«Impariamo dal Cile a costruire autostrade»

L’assessore Cattaneo propone di copiare il modello sudamericano per la Brebemi

Maria Sorbi

In Cile per progettare e costruire un’autostrada ci vogliono nove anni. In Italia quattro volte tanto. E mentre i costi delle grandi opere là si aggirano sui 12 milioni di euro a chilometro, qui arrivano fino a 45 milioni. Risultato: mentre la Pedemontana invecchia sulla carta da quarant'anni, Santiago del Cile ha potuto avere la sua «Costanera Norte», che collega l'aeroporto alla cordigliera delle Ande, in meno di dieci anni. Dove una volta c'erano solo strade sterrate, ora ci sono telepass senza caselli e sistemi automatizzati. Si tratta di un'opera simile in tutto e per tutto alla tanto sognata Bre-Be-Mi lombarda che invece, dopo dieci anni dal progetto iniziale, non ha ancora visto la posa della prima pietra. Oltre al danno la beffa: a realizzare in così poco tempo le grandi opere cilene sono stati proprio gli italiani Impregilo, Autostrade e Mediobanca. «Il segreto è il project financing - spiega l'assessore lombardo alle Infrastrutture, Raffaele Cattaneo, in viaggio in Cile per capire come si fa a lavorare con tempistiche tanto invidiabili -. Dobbiamo andare oltreoceano per vedere come è possibile lavorare anche da noi».
La chiave del successo cileno è la legge di concessione approvata nel '92 e modificata nel '96: lo Stato garantisce un reddito minimo del progetto e copre il 70 per cento dell'investimento, ovvero la quota che le società solitamente finanziano con l'indebitamento. Questo vuol dire che chi lavora al progetto lo può fare con le spalle più coperte. «Lo Stato in Cile - spiega Cattaneo - dà certezza all'economia e consente di attirare l'interesse da parte delle banche, che rendono disponibili i fondi per realizzare le opere. L'esatto contrario di quanto finora accaduto per la Bre-Be-Mi».
Altro segreto invidiabile del Cile: lo Stato non cambia le regole in corso d'opera e abbrevia così i tempi di realizzazione. Le eventuali controversie vengono discusse da una commissione arbitrale composta da tre membri: uno scelto dalle imprese, uno dallo Stato e uno da entrambe le parti. Nulla a che vedere con il sistema italiano, dove i progetti, anche una volta approvati dal Cipe, non hanno i finanziamenti per venire alla luce. «In Cile hanno messo il privato sullo stesso piano dello Stato. C'è un modello simile a quello di Infrastrutture lombarde - fa notare Cattaneo -. Se potessimo avere il potere concedente per le autostrade regionali, allora lo schema cileno da noi in Lombardia potrebbe funzionare ancora meglio. Non dimentichiamo che la manodopera che là ha permesso di costruire un'autostrada che per 7 chilometri passa sotto il letto di un fiume, è italiana».

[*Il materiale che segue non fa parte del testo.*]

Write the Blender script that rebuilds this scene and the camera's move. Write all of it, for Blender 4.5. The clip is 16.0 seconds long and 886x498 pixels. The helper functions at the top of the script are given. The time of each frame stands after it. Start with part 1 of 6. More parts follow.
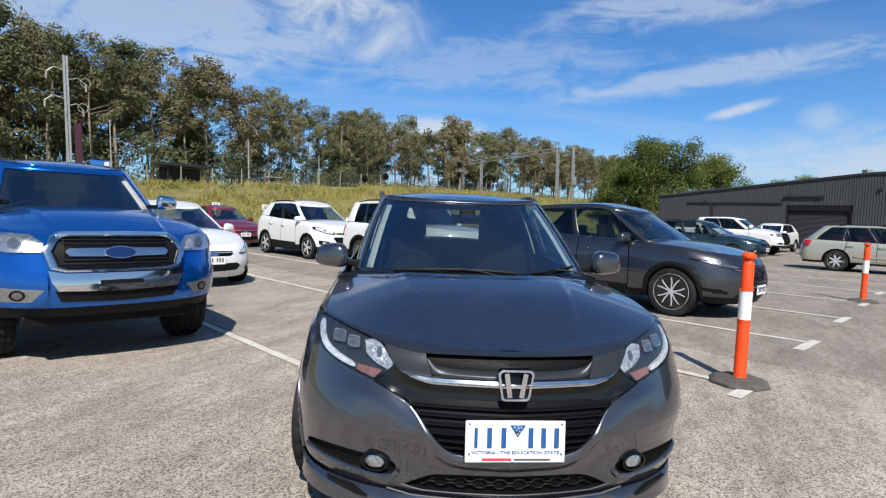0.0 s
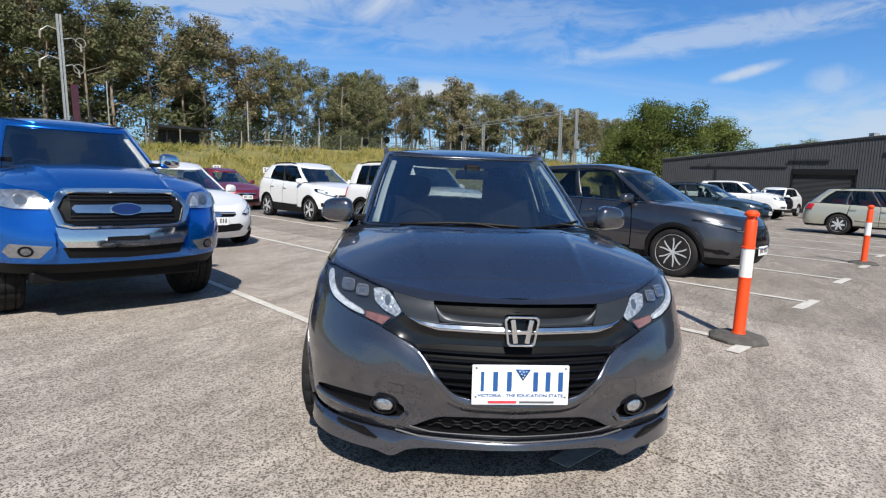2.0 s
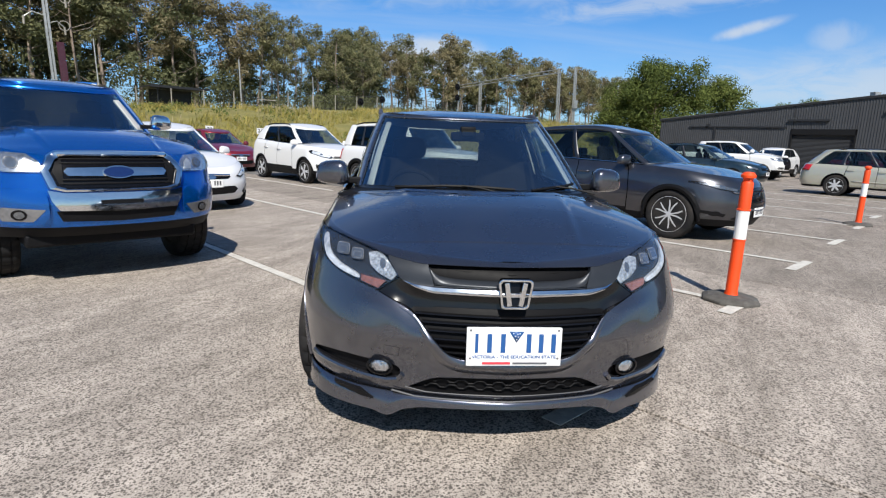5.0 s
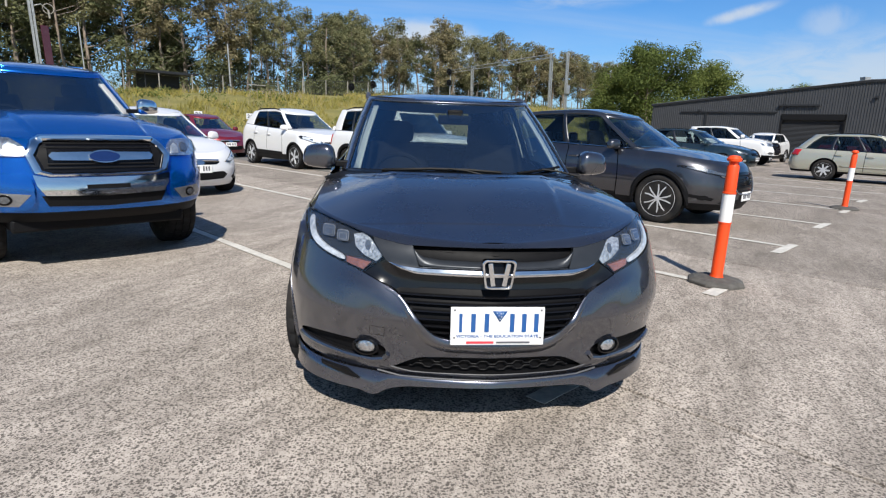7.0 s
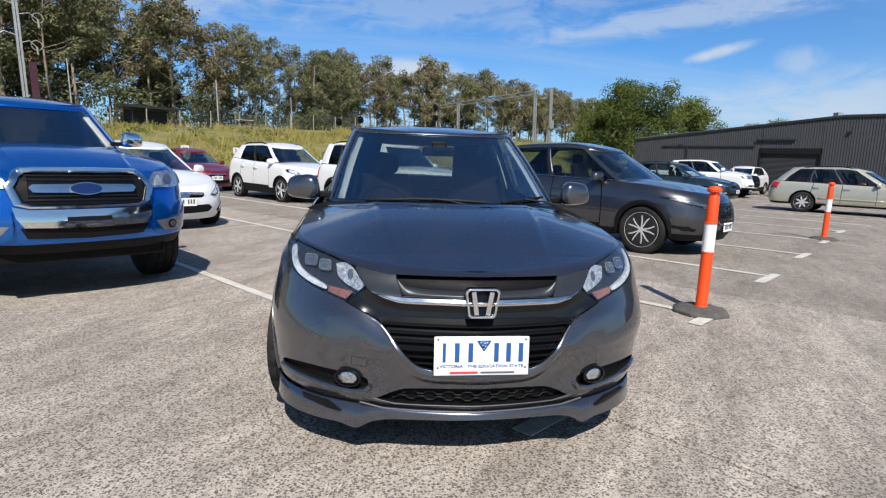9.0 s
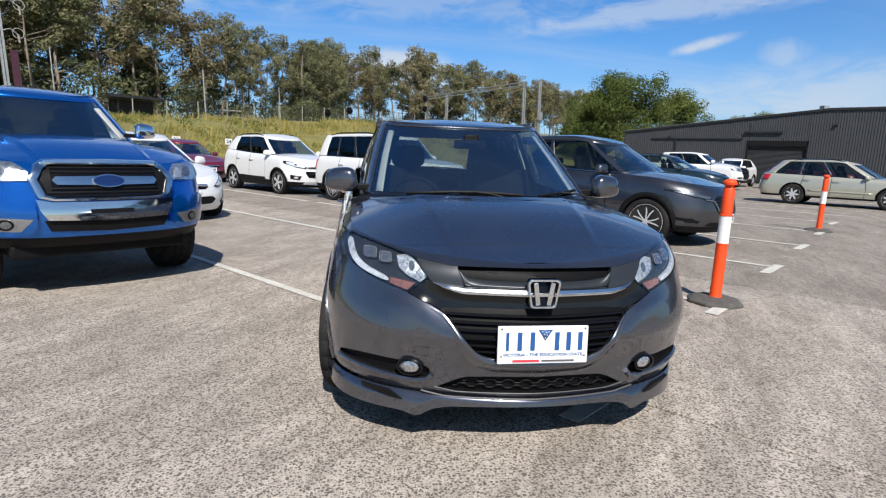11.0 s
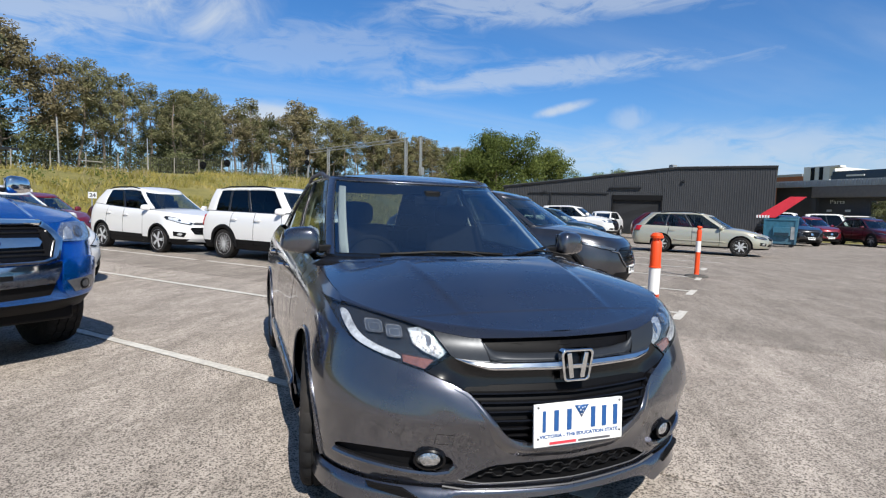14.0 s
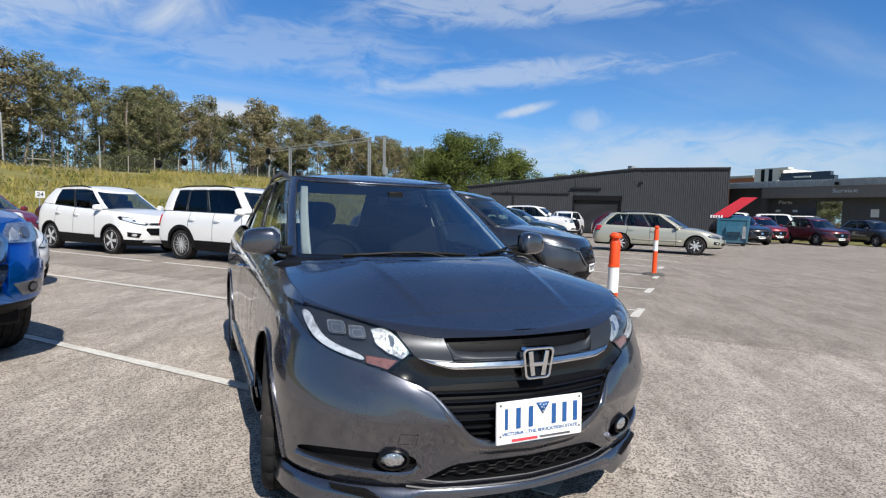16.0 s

Cattaneo vede nell'esempio cileno «la vera sussidiarietà applicata alle infrastrutture: il privato può fare, se messo nelle condizioni adeguate e con risorse proprie, opere che finora sono state realizzate dallo Stato, consentendo di liberare fondi da destinare a investimenti più propri come quelli per rendere più efficiente la giustizia o la sanità». E dal viaggio, l'assessore lombardo trae un'ulteriore conferma per continuare nella battaglia per ottenere il trasferimento del potere concedente da Anas alla Regione Lombardia.